I know this is the honour – ‘maan’ of the guest. She is to be offered the first share of anything good, and these little girls know the motions just as well as their mother. I would have liked to eat with the rest of the family in the evening, but I can’t flout the decorum.
So I just insist that the four Dikar children who are around – Sakina, Kusuma, Vishal and Durga – take a guthru each out of my plate.
Then I bite into my first guthru. It tastes just like it looks – boiled dough with a gentle tinge of sweetness. Over years of eating among forest people, and thanks to my own experiments with raw food, my palate has been deaddicted enough to be able to appreciate this taste, but only just.
At first I wonder if this is how this food is supposed to taste. Maybe Ratnaay added more flour than needed, making the balls less sweet than they should be? But the children are all eating with every sign of enjoyment.
My mind is groping around for ideas to make this food ‘tastier’ by my standards. What about adding a little ghee to the dough? Or curd, maybe, to soften it? Maybe add spices and cook it in a spicy curry?
But this only brings home to me how addicted our urban taste-buds are to certain concepts of taste, concepts relying heavily on additives like fat, spices and other taste enhancers.

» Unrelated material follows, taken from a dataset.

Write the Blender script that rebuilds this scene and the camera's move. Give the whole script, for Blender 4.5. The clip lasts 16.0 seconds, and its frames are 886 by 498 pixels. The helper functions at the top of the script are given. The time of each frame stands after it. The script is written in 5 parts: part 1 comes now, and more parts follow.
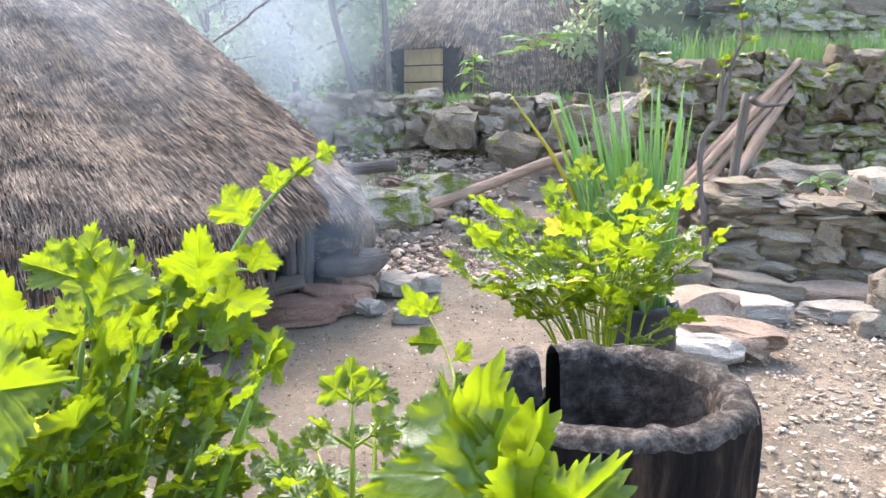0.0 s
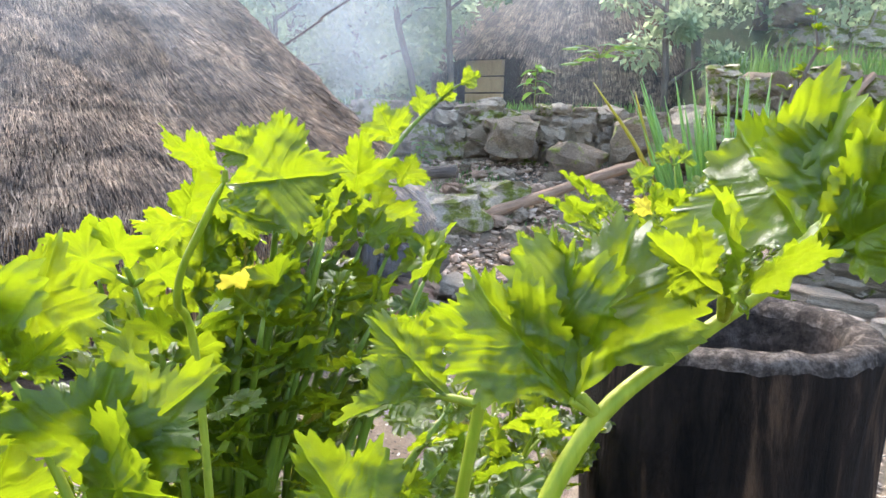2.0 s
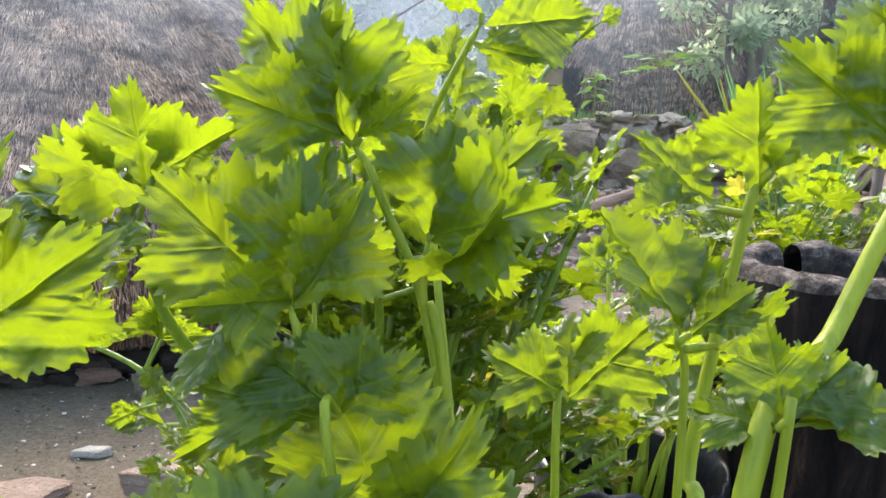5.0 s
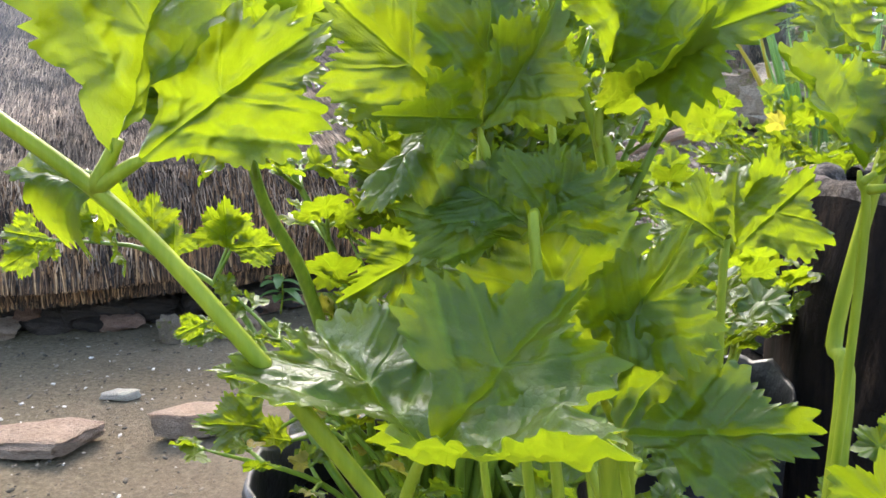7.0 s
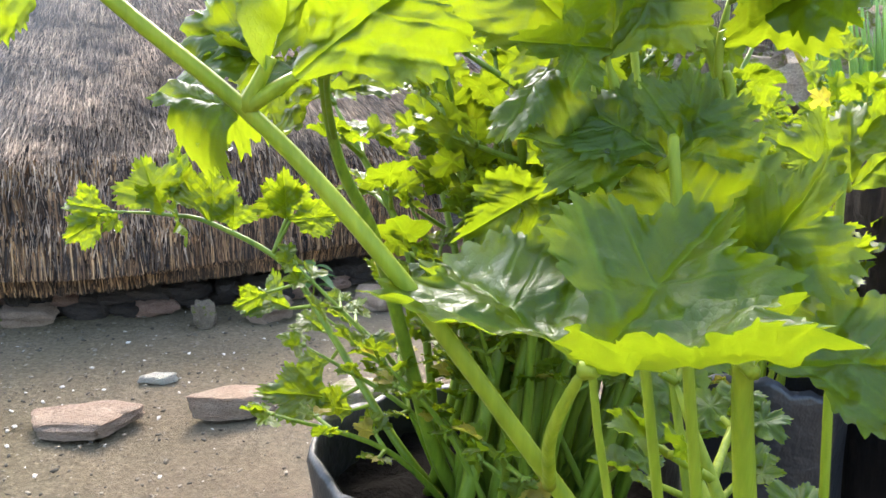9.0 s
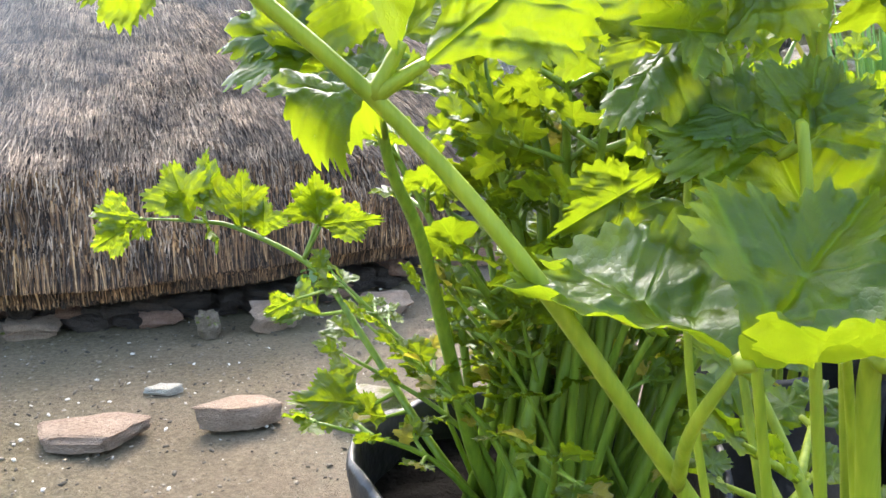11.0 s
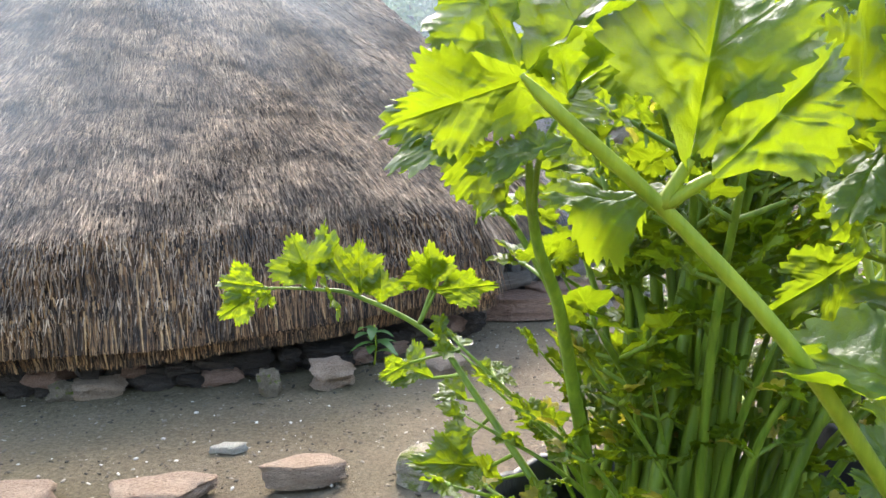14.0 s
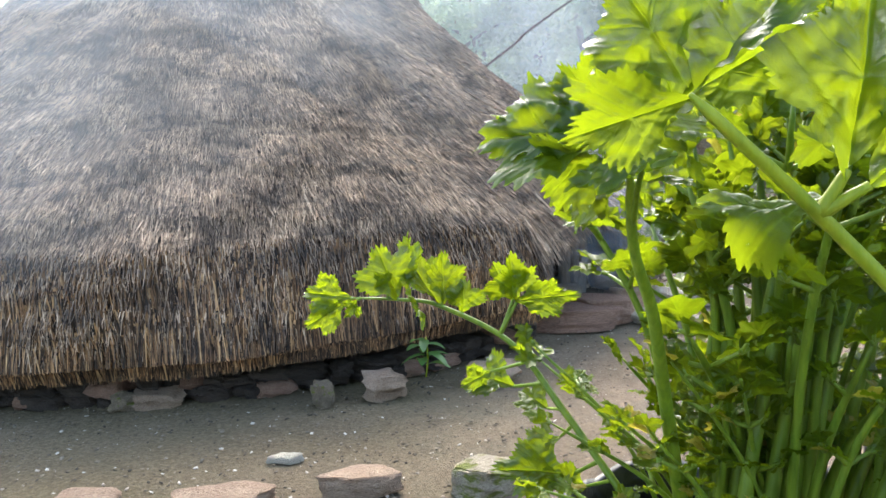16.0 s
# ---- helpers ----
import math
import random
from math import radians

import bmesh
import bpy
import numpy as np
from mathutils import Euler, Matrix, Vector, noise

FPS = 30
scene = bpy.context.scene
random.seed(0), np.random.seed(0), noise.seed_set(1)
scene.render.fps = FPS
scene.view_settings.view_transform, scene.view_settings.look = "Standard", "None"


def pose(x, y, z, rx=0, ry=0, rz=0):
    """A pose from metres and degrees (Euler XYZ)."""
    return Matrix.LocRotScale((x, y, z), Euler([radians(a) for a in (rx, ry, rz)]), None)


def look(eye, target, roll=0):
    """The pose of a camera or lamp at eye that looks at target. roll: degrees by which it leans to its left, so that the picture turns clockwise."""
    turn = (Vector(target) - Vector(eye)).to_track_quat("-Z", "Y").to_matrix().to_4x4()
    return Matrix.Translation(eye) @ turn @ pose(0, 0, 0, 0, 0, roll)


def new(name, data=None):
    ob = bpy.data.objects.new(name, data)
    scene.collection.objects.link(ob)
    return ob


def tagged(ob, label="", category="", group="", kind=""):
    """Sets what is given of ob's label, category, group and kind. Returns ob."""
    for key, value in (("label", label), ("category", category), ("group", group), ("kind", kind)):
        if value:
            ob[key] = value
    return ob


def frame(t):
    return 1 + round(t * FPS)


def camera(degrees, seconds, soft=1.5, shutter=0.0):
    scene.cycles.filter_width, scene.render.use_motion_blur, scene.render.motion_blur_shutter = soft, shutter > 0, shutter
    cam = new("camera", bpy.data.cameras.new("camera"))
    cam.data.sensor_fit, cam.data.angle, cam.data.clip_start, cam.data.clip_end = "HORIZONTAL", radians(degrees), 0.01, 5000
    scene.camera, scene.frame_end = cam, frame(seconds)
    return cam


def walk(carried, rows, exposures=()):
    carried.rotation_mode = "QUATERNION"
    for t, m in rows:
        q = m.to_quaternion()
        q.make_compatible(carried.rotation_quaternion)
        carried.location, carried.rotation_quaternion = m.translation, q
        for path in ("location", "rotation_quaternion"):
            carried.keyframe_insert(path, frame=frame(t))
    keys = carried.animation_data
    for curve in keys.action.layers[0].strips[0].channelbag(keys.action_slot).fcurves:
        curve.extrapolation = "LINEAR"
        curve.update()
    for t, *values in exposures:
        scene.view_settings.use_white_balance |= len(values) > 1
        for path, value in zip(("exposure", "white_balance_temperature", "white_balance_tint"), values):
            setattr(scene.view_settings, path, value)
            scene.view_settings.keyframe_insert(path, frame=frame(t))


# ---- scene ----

I look at Sakina’s face as she smilingly bites into a second guthru she has picked off my plate. I feel grateful that she felt it safe to do so.
And I watch carefully as she chews, masticates and swallows in contentment. Why am I not able to enjoy the taste as much as she does?

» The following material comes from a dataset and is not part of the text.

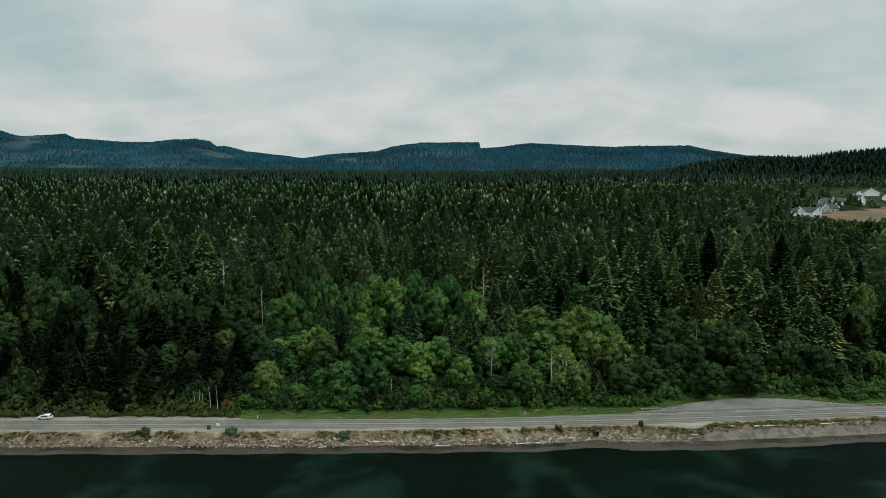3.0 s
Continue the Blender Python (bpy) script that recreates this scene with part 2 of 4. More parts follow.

I remember Sharada had said that Guthru and Bhopa can be eaten with dal. I ask Sakina for a little dal to go with the bhopa, and immediately feel the relief and familiarity of the strong salt and lentil taste. Against this flavor, the next bite of bhopa makes more sense because I can feel its sweetness more strongly.
I know I will be eating more of this food with dinner when the rest of the family is back from the farm. I am now looking forward to it.